To be specific, during the Specter and Assassin Phases, all Alliances were clustered between ~1000 and ~1800 actions per player.  During the Herald Phase, however, actions per players more than doubled in the top 25 ranked Alliances. While the illegal use of scripts clearly are a factor, the magnitude of this increase must also speak to changes made for this phase. For example, it could be that players in these Alliances reacted to the lowering of the Hourly VP rate by strategically increasing their level of actions.  

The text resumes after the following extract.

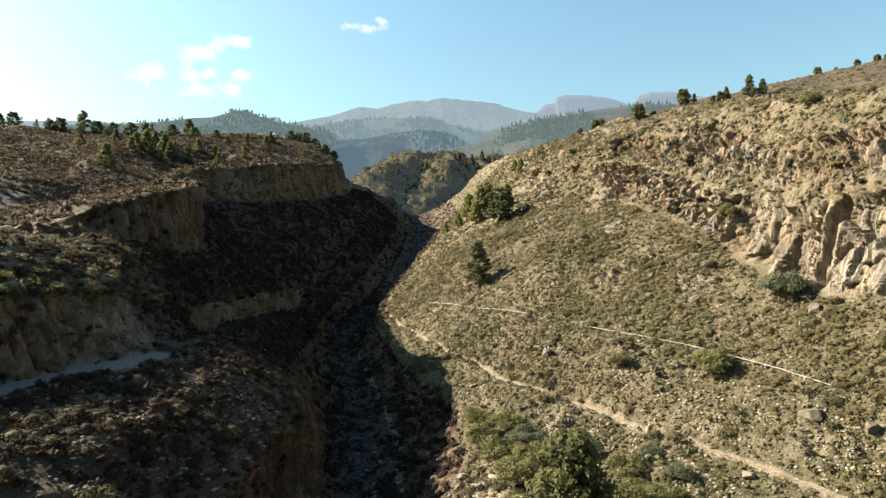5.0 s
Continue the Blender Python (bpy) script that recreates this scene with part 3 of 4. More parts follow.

In future phases, we will explore taking advantage of this increased competitiveness and per-player activity, through adjusting the relative balances among the AvA actions themselves (e.g., fight, swindle, spy). In doing this, combined with our increasing efforts to remove scripting from the game, we believe we can make AvA more fair, competitive and fun.


Regional Reward Differences

As was done in the previous two phases, two of the AvA regions—the North and Iron Islands—boasted rewards that were considered more valuable than those in the other regions (Swift Seal of Subversive Warfare and Ramsay Insignia Seal for The North, and Peerless Bandit's Seal of Warfare and Yara Insignia Seal for the Iron Islands).  Our aim in creating this imbalance was to draw the largest and/or most powerful Alliances into these regions and effectively open up competitiveness to smaller Alliances in the remaining regions.


Contrary to our expectations, however, we did not see significant regional differences in the ranks of Alliances.



Where we thought we would see the top-ranked Alliances overall focus on taking The North and the Iron Islands, we saw top Alliance's battle it out more or less equally across all regions. This could be because the rewards on offer in these two regions were simply not perceived by Alliances as valuable enough to make the potential competition against other large Alliances worth the effort.  Nevertheless, in consideration of these results, we will review and change this approach to rewards for the Dawn AvA Phase in January.